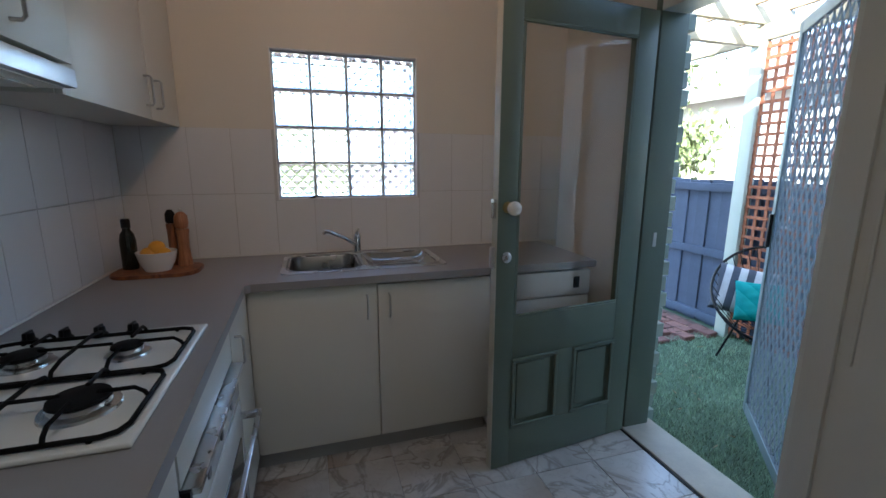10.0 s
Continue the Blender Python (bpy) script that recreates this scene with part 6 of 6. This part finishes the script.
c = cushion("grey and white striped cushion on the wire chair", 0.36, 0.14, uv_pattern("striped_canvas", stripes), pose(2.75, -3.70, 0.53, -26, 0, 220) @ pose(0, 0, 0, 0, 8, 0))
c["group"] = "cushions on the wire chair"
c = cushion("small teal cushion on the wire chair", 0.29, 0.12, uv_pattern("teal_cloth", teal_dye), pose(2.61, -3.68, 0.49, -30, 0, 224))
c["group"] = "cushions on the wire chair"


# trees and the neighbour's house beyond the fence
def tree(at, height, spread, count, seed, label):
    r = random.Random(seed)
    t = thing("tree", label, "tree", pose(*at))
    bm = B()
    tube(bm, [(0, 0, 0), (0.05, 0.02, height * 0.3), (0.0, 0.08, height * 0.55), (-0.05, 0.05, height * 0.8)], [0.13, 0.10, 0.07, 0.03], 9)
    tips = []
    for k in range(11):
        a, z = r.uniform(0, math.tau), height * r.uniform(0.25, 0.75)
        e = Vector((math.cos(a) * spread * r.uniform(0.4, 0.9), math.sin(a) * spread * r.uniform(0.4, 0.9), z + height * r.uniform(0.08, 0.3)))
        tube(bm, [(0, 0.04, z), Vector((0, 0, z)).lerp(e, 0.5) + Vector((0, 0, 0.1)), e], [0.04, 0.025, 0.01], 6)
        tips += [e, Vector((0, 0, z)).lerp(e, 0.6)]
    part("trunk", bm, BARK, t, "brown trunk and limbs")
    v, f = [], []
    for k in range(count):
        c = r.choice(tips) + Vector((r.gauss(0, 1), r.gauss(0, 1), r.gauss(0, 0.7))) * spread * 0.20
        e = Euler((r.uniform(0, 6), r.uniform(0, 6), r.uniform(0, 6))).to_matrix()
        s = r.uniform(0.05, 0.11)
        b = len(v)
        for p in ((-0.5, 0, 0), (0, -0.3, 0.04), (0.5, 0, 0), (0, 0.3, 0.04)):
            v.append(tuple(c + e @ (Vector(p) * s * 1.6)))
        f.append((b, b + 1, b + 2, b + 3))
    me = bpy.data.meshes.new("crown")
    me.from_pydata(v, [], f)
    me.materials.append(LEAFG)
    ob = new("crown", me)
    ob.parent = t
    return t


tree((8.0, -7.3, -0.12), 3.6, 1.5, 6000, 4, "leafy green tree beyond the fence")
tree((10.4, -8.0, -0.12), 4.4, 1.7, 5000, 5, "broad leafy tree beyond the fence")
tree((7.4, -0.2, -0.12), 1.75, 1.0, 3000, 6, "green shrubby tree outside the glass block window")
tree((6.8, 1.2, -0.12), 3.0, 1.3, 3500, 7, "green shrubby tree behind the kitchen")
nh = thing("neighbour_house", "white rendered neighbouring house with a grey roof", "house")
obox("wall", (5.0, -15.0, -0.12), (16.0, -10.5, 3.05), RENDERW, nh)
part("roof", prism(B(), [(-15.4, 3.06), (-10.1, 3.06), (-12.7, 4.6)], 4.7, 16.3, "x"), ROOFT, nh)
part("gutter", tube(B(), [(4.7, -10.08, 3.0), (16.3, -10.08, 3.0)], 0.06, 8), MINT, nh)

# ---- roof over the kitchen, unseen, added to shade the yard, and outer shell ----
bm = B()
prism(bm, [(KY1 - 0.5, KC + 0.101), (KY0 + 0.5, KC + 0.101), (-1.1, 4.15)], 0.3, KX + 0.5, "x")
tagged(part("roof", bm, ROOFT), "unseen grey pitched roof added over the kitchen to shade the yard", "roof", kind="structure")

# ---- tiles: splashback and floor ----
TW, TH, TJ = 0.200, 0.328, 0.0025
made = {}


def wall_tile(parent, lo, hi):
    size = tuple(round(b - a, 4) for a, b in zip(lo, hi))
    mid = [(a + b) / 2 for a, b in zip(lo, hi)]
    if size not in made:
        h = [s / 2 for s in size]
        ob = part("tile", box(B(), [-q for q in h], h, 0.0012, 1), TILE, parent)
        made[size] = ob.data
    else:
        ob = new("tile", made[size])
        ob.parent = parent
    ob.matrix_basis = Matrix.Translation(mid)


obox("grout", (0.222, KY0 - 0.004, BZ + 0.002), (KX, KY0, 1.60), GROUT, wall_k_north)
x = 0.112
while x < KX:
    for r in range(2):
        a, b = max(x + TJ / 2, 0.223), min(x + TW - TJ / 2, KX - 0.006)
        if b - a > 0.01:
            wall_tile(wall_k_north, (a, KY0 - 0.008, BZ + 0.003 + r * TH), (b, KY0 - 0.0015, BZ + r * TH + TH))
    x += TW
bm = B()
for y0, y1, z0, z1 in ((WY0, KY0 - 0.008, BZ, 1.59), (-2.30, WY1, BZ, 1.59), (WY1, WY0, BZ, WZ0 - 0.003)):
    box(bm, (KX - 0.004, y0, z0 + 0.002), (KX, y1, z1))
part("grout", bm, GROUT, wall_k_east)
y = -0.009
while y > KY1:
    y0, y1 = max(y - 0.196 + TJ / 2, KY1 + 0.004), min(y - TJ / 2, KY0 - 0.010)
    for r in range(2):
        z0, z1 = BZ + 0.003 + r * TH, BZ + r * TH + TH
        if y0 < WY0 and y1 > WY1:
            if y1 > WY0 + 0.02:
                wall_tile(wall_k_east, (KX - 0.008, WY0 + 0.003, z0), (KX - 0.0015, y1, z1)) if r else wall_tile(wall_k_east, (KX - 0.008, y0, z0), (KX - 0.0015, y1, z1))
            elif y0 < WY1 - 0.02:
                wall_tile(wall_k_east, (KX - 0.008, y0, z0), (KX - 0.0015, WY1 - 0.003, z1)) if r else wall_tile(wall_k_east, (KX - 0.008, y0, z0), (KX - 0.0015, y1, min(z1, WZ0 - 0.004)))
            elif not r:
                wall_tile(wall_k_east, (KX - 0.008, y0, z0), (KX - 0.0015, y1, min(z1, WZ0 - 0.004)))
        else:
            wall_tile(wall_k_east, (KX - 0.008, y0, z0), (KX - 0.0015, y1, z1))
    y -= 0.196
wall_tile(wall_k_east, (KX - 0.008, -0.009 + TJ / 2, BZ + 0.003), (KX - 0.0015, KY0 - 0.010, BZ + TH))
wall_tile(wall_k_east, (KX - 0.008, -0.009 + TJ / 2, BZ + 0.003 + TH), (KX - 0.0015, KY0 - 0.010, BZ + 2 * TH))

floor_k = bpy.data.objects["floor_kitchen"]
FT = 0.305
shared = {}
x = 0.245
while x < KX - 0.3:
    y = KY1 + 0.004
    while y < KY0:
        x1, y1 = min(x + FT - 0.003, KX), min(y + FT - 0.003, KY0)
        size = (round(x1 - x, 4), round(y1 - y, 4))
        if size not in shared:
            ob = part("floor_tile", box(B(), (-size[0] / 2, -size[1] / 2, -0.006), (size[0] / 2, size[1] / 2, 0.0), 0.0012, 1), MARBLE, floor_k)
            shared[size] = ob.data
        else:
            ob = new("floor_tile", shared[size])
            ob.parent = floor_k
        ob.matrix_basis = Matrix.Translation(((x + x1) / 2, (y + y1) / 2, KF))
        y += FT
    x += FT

•••

What is asked:
Of all the lines in the data above, state how many include "with". Say only the number.

Expected output:
2